Warum „braucht“ der Held überhaupt das Asperger-Syndrom? Um die Kommunikation mit ihm „spannender“ zu gestalten? Um einen guten Grund fürs Infodumping zu haben? Wenn Mandelbaum unsicher ist, welche Art Antwort von ihm verlangt wird, verfällt er oft ins Dozieren von Fakten, was die Handlung manchmal weiterbringt.

Der Held ist ein bisschen … problematisch


Alles in allem ist Gregor Mandelbaum aus meiner Sicht ein wenig too much: eine Jugend fast wie Batman/Bruce Wayne, die Statur von Sherlock Holmes, die Intelligenz und das Sozialverhalten von Data oder Mr. Spock, die „Lügen-Detektor“-Fähigkeiten von Dr. Cal Lightman und die Frisur sowie die Ahnungslosigkeit bezüglich der eigenen Familiengeschichte von Jon Snow. Hätten es Hochbegabung und ein bisschen Exzentrik nicht auch getan? Zwingend notwendig für die Story ist lediglich seine jüdische Abstammung.

Und jetzt zum Vergeltungsmotiv: Die Rache wird hier ein bisschen sehr kalt genossen. Wäre diese Mordserie meinetwegen in den 1960er oder 1970er-Jahren passiert, hätte mir das noch eingeleuchtet. Aber heute? Gregor Mandelbaum sieht das übrigens genauso. Er kann auch nicht nachvollziehen, was den Täter antreibt. Aber irrational erscheinende Motive werden in der Realität sicher auch vorkommen, und so will ich das dem Roman nicht ankreiden.

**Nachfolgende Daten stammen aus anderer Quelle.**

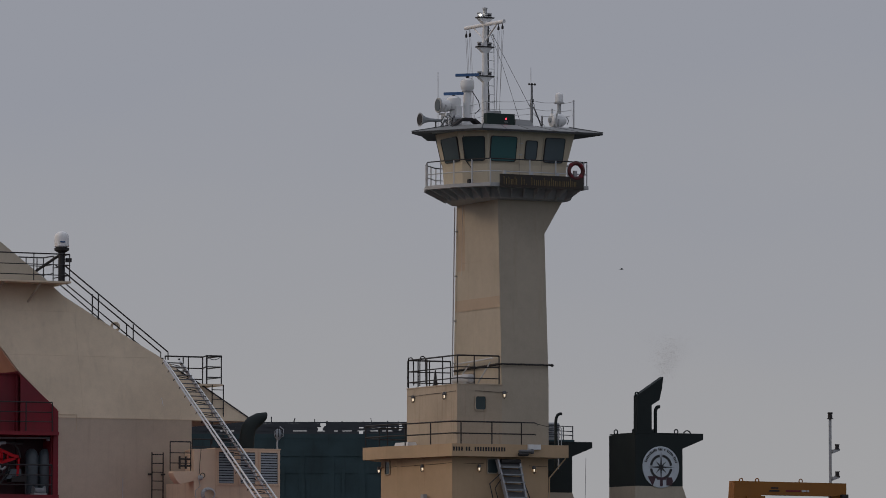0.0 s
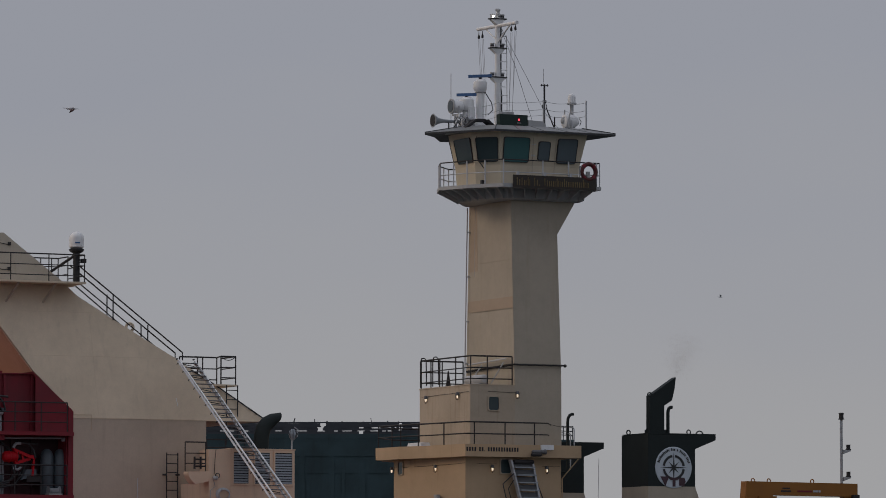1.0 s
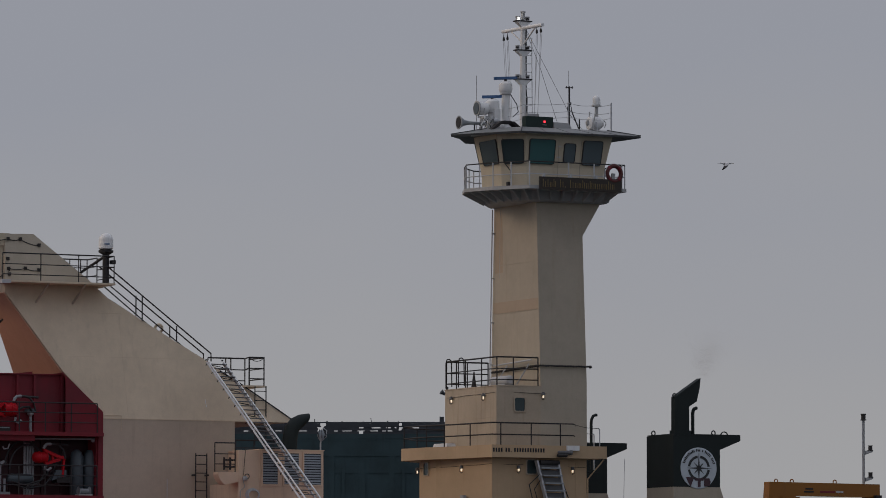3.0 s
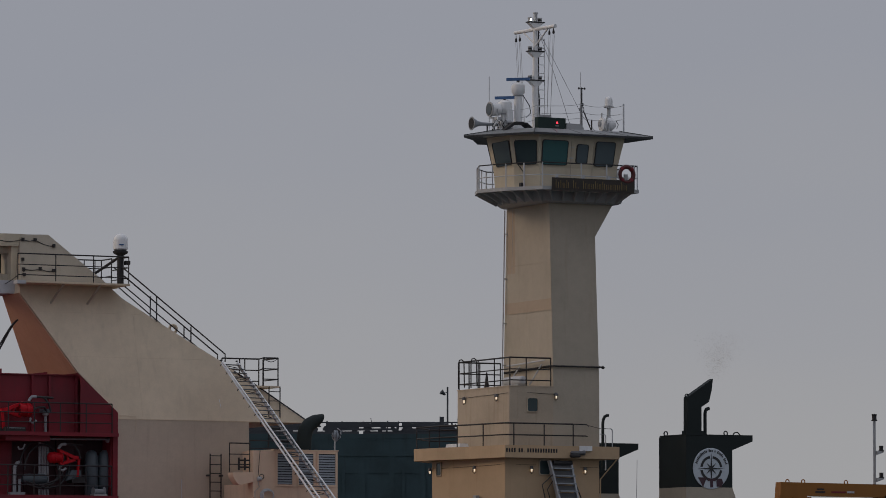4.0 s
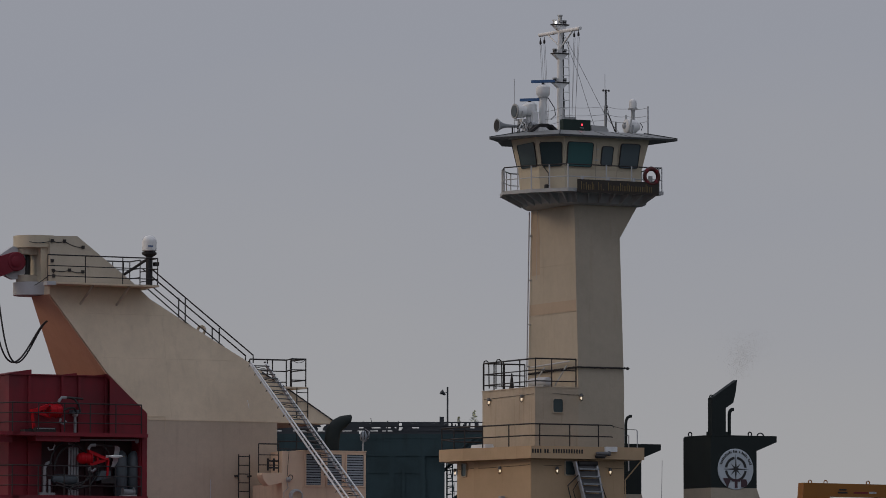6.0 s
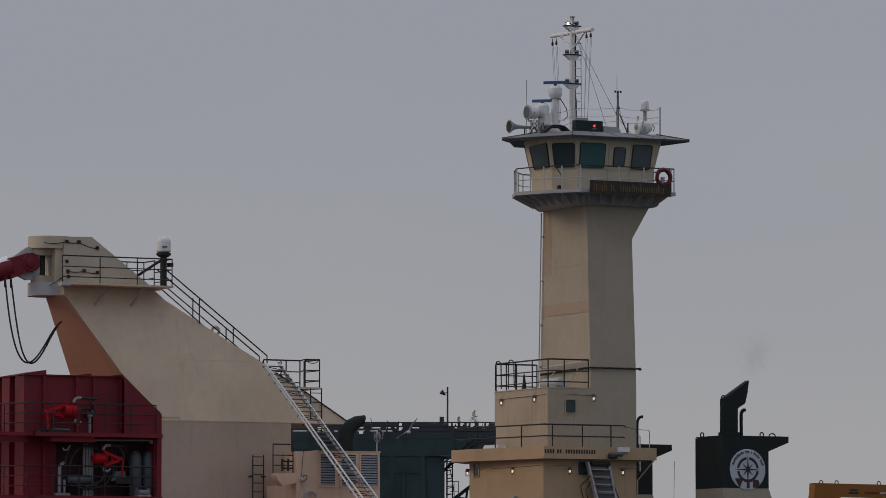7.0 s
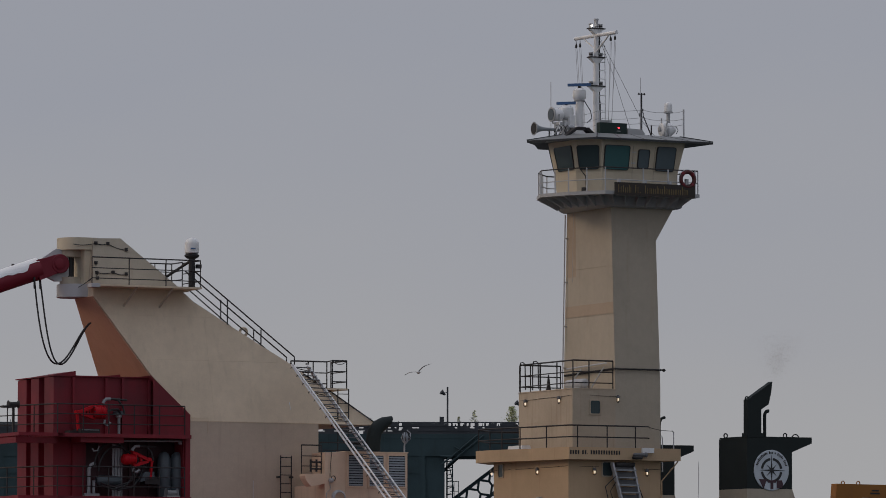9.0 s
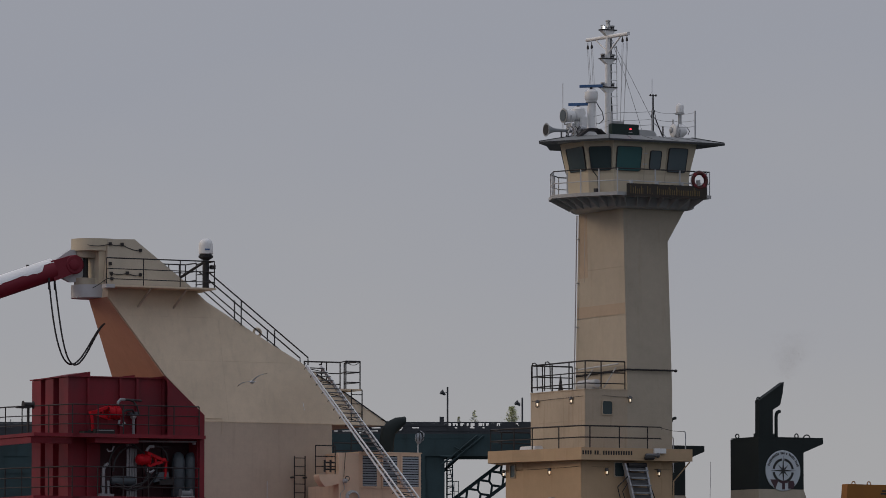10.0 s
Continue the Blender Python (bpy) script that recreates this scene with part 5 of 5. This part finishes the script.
for z in (12.6, 11.48):
    part("arm", plate([(16.56, z - 0.1), (16.91, z + 0.02), (16.91, z + 0.07), (16.56, z + 0.07)], 2.5, 2.7), GREY, sp)
    part("light", turned((16.84, 2.6, z + 0.07), [(0.12, 0), (0.12, 0.03), (0.085, 0.05), (0.085, 0.2), (0.11, 0.22)], n=14), RAIL, sp)
wh = thing("whip_antenna", (2.7, -2.0, 6.5), "thin dark whip antenna", "antenna", "whip antennas")
part("whip", rod([(2.65, -2.0, 6.5), (2.66, -2.0, 10.2), (2.7, -2.0, 11.95)], 0.010, 6), GREY, wh)
wh2 = thing("whip_antenna", (-16.4, -1.0, 8.0), "thin pale whip antenna", "antenna", "whip antennas")
part("whip", rod([(-16.55, -1.0, 8.0), (-16.55, -1.0, 10.95)], 0.014, 6), PALE, wh2)

# thin exhaust wisps: fine specks of soot over the funnel
SOOT = material("brown soot specks", (0.62, 0.47, 0.33), 0.9, spec=0.1)
WISPS = []


def wisp(base, spread, count, seed):
    s = tagged(new("exhaust_smoke"), "thin brown smoke drifting from the funnel", "smoke", "", "stuff")
    r = random.Random(seed)
    vs, fs = [], []
    for k in range(count):
        u = r.random()
        c = Vector((0.35 * u + r.gauss(0, spread * (0.5 + u)), r.gauss(0, spread), 1.2 * u + r.gauss(0, 0.16)))
        b = len(vs)
        vs += [c + 0.0019 * Vector(d) for d in ((1, 1, 1), (-1, -1, 1), (-1, 1, -1), (1, -1, -1))]
        fs += [(b, b + 1, b + 2), (b, b + 3, b + 1), (b, b + 2, b + 3), (b + 1, b + 3, b + 2)]
    me = bpy.data.meshes.new("soot_specks")
    me.from_pydata(vs, [], fs)
    me.materials.append(SOOT)
    puff = new("soot_specks", me)
    puff.parent = s
    WISPS.append((s, base))
    return s


wisp((6.45, -1.5, 15.25), 0.30, 5000, 3)
wisp((6.6, -1.5, 15.75), 0.40, 5000, 8)

# ---- gulls ----
GULLS = []


def gull(path, size, beat, depth, rest, label, bank=0):
    """A gull along (t, x, y, z); its wings beat so often a second, so deep in degrees, about a rest angle."""
    g = new("gull")
    g["base"] = (0, 0, 0)
    tagged(g, label, "bird", "gulls")
    s = size
    secs = [(0.25, 0.008, 0), (0.19, 0.035, 0.005), (0.12, 0.05, 0.005), (0.0, 0.075, -0.01), (-0.12, 0.065, -0.005), (-0.22, 0.035, 0.008), (-0.26, 0.03, 0.012)]
    part("body", loft([[(s * x, s * r * math.cos(a), s * (z + r * 0.85 * math.sin(a))) for a in (2 * math.pi * k / 12 for k in range(12))] for x, r, z in secs]), FEATHER, g, smooth=True)
    part("bill", rod([(s * 0.25, 0, 0), (s * 0.31, 0, -s * 0.012)], s * 0.009, 6), GOLD, g)
    part("tail", loft([[(-s * 0.22, -s * 0.03, s * 0.012), (-s * 0.22, s * 0.03, s * 0.012), (-s * 0.22, s * 0.03, s * 0.0), (-s * 0.22, -s * 0.03, s * 0.0)], [(-s * 0.38, -s * 0.075, s * 0.008), (-s * 0.38, s * 0.075, s * 0.008), (-s * 0.38, s * 0.075, 0), (-s * 0.38, -s * 0.075, 0)]]), FEATHER, g)
    wings = []
    for side in (-1, 1):
        prof = [(0.0, 0.09, -0.09, 0.0), (0.22, 0.11, -0.08, 0.035), (0.36, 0.08, -0.09, 0.03), (0.50, 0.0, -0.12, 0.0)]
        w = part("wing", loft([[(s * a, s * side * y, s * (z + 0.008)), (s * b, s * side * y, s * (z + 0.003)), (s * b, s * side * y, s * (z - 0.003)), (s * a, s * side * y, s * (z - 0.008))] for y, a, b, z in prof]), FEATHERG if side else FEATHER, g, "pale grey wing with a dark tip")
        part("wing_tip", loft([[(s * a, s * side * y, s * (z + 0.004)), (s * b, s * side * y, s * (z + 0.004)), (s * b, s * side * y, s * (z - 0.004)), (s * a, s * side * y, s * (z - 0.004))] for y, a, b, z in ((0.50, 0.0, -0.12, 0.0), (0.62, -0.12, -0.17, -0.03))]), RAIL, w)
        wings.append((w, side))
    GULLS.append((g, path, wings, s, beat, depth, rest, bank))


gull([(0, -26.18, 186.0, 25.92), (0.8, -16.11, 186.0, 24.74), (1.6, -6.45, 186.0, 23.36), (2.0, -1.44, 186.0, 22.81), (2.5, 4.54, 186.0, 22.42), (3.2, 12.84, 186.0, 22.35), (4.2, 24.93, 186.0, 22.14), (10, 103.45, 200.0, 23.43)],
     0.86, 2.6, 30, 4, "white gull beating its wings, in level flight")
gull([(0, 14.85, 420.0, 35.36), (1.0, 23.06, 420.0, 33.05), (1.6, 27.05, 420.0, 32.91), (2.5, 34.52, 420.0, 32.54), (3.2, 40.2, 420.0, 32.16), (10, 99.33, 420.0, 29.57)],
     0.7, 2.4, 30, 8, "far small gull flying over the harbour")
gull([(0, 9.58, 235.0, 8.26), (1.0, 2.99, 231.0, 14.13), (1.4, -1.17, 228.0, 15.79), (1.6, -3.69, 226.0, 16.12), (1.8, -5.88, 224.0, 16.23), (2.0, -7.71, 222.0, 16.62), (2.3, -10.23, 220.0, 17.43), (3.0, -16.67, 218.0, 18.0), (10, -78.98, 215.0, 19.99)],
     0.8, 2.5, 34, 10, "small gull climbing behind the vessels")
gull([(0, -77.65, 184.0, 10.63), (5.0, -22.87, 184.0, 11.14), (5.7, -15.27, 184.0, 11.32), (6.8, -3.27, 188.0, 12.3), (7.0, -1.29, 190.0, 12.61), (7.5, 4.16, 212.0, 13.73), (8.0, 7.97, 226.0, 12.16), (8.4, 8.61, 230.0, 9.22), (10, 9.54, 235.0, -4.75)],
     1.0, 1.6, 10, 2, "white gull banking past the dark dock", -42)
gull([(0, 72.3, 240.0, -4.95), (6.5, 18.71, 235.0, 3.05), (7.1, 12.05, 232.0, 9.25), (7.7, 6.49, 227.0, 14.22), (8.2, 2.5, 222.0, 16.08), (8.5, 1.3, 219.0, 16.17), (9.0, -1.03, 210.0, 15.9), (9.5, -3.82, 200.0, 15.58), (9.7, -5.14, 194.0, 15.18), (10, -7.06, 187.0, 14.35)],
     0.95, 0.6, 8, 8, "grey gull gliding on outstretched wings", 22)


def motions():
    for ob in RIDERS:
        base = pose(*ob["base"])
        walk(ob, [(t, ship(t) @ base) for t in range(11)])
    for w, (x, y, z) in WISPS:
        walk(w, [(t, ship(t) @ pose(x + 0.01 * t, y, z + 0.03 * t)) for t in range(11)])
    for g, path, wings, s, beat, depth, rest, bank in GULLS:
        rows = []
        for i, (t, *p) in enumerate(path):
            a, b = Vector(path[max(i - 1, 0)][1:]), Vector(path[min(i + 1, len(path) - 1)][1:])
            d = b - a
            yaw = math.degrees(math.atan2(d.y, d.x))
            rows.append((t, pose(*p, bank, -math.degrees(math.atan2(d.z, d.xy.length)) * 0.4, yaw)))
        walk(g, rows)
        steps = int(10 * beat * 4)
        for w, side in wings:
            walk(w, [(10 * k / steps, pose(0, side * 0.04 * s, 0.03 * s, side * (rest + depth * math.sin(math.pi * k / 2)), 0, 0)) for k in range(steps + 1)])


motions()
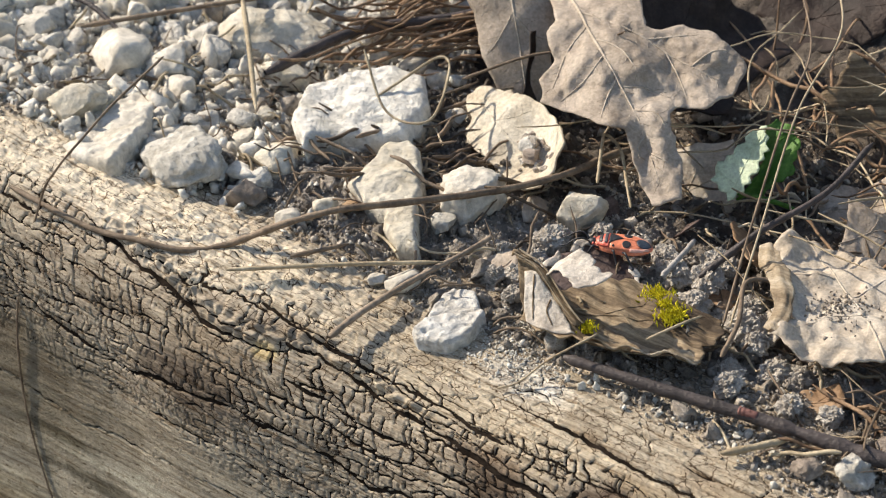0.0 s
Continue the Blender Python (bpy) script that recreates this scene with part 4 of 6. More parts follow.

Ist es eigentlich bedenklich, wenn man über weite Strecken des Romans das Gefühl hat, dass Gregor der einzige ist, der hier vernünftig denkt und dass das Restpersonal mehr oder weniger meschugge ist?

Auch wenn hier für meinen Geschmack stellenweise ein wenig zu dick aufgetragen und mir der Drahtzieher ein bisschen zu früh offenbart wurde – ich musste unbedingt wissen, wie’s für die Mandelbaum-Geschwister ausgeht und habe das Buch zwei Tage lang wo ich ging und stand mit mir herumgeschleppt. Spannend ist es.

Der Autor
Dieter Aurass ist Jahrgang 1955 und war über 41 Jahre Polizeibeamter. Geboren und aufgewachsen in Frankfurt/Main, begann er seine Laufbahn unmittelbar nach dem Abitur beim Bundeskriminalamt in Wiesbaden. In den folgenden 30 Jahren durchlief er dort die Arbeitsbereiche Personenschutz, Terrorismusbekämpfung, Spionageermittlungen und zuletzt Management der Informationstechnologie. Nach 30 Jahren Dienst als Kriminalbeamter wechselte er zur Bundespolizei, zog die Uniform an und war dort fast 11 Jahre im IT-Management tätig. In seiner Freizeit treibt er Sport (Tennis, Joggen und Skifahren), liest sehr viel und widmet sich seiner großen Leidenschaft, dem Schreiben. Er ist seit über 30 Jahren glücklich verheiratet und lebt zusammen mit seiner Frau Ellen und einer Boston-Terrier-Hündin in der Nähe von Koblenz.